**Description of the task:**
Find and return each line containing "that".

**Dataset section:**
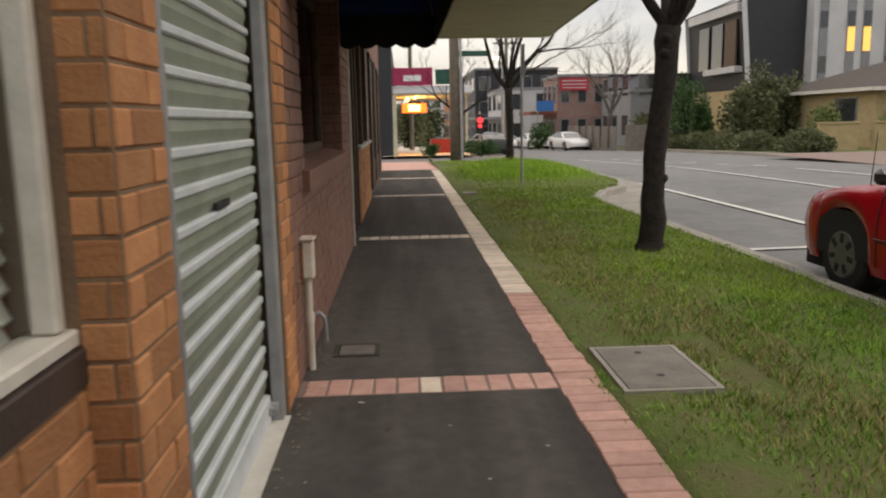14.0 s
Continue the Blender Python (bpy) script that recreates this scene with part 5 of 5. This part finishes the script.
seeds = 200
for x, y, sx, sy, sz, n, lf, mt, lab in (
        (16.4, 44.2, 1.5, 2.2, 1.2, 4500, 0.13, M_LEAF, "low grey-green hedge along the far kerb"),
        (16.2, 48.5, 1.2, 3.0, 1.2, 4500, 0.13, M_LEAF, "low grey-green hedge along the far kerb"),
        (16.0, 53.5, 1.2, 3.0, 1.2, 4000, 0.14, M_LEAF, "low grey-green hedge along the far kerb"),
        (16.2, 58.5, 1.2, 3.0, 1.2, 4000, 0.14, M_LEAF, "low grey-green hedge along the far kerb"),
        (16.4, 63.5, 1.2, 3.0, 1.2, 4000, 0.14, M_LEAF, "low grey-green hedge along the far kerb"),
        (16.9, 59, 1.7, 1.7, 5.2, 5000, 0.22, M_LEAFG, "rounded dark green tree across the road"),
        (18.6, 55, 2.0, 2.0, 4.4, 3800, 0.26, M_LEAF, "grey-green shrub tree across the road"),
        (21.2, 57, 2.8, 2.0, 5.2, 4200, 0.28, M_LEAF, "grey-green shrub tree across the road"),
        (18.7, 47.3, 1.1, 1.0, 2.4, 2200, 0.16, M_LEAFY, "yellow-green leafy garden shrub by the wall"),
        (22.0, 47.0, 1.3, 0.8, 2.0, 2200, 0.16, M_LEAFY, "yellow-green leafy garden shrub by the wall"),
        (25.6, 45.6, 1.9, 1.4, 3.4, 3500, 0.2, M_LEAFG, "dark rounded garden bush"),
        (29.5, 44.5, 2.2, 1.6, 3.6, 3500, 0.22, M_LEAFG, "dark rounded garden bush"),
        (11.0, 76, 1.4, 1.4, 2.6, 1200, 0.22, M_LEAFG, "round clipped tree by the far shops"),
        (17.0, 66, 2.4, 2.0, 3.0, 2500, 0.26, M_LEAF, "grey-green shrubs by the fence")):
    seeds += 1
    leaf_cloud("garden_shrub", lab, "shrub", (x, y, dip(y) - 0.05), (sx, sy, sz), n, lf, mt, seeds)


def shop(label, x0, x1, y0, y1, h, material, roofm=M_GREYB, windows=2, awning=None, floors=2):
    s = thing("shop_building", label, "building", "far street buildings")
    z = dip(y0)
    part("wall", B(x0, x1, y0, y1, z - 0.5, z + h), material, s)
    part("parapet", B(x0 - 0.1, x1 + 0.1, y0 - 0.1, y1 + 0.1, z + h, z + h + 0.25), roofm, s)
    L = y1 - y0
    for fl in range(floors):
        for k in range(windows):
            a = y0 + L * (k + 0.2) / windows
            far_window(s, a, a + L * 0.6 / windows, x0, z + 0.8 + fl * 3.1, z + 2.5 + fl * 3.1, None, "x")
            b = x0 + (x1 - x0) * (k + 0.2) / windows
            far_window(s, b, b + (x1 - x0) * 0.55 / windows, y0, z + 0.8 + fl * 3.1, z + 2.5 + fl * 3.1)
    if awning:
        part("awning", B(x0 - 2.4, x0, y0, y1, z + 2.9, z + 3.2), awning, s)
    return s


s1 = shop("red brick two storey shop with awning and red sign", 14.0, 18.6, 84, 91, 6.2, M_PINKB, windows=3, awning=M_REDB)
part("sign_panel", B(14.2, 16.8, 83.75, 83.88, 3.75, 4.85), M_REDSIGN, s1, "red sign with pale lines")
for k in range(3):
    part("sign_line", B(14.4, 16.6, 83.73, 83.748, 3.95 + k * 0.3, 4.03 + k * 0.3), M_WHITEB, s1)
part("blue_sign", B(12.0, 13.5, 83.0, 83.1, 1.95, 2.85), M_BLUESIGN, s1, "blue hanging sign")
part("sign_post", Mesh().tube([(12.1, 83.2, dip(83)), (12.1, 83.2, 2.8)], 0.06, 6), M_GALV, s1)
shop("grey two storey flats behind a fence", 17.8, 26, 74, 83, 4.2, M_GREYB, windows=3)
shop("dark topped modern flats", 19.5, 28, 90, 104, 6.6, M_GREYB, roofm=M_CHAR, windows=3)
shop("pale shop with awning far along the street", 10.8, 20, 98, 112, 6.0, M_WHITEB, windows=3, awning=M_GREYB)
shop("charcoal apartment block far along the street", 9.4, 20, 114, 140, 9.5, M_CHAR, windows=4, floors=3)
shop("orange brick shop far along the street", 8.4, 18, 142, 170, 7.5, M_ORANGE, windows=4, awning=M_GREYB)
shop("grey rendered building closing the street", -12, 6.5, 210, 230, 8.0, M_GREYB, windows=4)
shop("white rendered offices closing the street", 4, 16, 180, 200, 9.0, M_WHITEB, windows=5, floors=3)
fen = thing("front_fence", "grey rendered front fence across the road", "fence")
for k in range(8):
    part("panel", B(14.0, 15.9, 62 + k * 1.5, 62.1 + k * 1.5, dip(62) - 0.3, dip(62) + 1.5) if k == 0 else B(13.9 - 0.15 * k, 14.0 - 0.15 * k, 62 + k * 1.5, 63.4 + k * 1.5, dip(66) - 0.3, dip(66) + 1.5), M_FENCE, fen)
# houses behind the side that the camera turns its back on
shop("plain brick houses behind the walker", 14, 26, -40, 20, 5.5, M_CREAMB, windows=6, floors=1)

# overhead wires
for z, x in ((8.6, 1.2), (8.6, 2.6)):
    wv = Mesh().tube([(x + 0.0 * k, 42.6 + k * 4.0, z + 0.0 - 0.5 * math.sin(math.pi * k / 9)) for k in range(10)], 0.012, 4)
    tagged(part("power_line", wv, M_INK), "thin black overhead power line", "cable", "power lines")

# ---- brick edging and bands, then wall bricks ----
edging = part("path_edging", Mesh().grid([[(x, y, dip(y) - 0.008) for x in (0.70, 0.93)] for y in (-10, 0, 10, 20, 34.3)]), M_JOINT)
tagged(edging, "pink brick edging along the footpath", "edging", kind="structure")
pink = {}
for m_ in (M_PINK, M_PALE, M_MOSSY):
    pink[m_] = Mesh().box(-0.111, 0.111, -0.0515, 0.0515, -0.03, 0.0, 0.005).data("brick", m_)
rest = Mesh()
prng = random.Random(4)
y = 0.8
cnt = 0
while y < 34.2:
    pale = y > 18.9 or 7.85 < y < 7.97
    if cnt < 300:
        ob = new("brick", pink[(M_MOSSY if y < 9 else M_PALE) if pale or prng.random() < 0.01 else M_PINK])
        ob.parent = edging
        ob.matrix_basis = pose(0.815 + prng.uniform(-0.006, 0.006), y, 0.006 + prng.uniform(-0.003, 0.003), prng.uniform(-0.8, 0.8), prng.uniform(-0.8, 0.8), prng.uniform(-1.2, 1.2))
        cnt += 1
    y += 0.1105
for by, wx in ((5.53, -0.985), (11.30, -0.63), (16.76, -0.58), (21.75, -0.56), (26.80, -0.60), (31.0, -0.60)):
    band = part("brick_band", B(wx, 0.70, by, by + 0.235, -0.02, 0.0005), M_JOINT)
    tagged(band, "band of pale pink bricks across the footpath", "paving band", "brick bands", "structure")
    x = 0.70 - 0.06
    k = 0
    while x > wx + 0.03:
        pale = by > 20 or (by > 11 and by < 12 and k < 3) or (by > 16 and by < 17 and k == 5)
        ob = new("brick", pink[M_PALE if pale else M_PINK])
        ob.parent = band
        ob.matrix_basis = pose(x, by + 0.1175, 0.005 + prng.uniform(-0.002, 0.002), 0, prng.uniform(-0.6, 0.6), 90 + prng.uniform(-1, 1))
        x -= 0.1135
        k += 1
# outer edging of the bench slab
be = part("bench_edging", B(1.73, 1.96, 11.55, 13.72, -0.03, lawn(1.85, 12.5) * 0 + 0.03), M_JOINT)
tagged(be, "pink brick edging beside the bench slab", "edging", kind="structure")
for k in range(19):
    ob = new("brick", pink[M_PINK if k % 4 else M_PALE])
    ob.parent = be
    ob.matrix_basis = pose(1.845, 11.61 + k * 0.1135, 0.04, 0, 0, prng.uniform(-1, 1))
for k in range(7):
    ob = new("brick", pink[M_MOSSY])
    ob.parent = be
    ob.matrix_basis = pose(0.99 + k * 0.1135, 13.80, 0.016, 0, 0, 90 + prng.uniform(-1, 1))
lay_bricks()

**Correct output:**
Continue the Blender Python (bpy) script that recreates this scene with part 5 of 5. This part finishes the script.
# houses behind the side that the camera turns its back on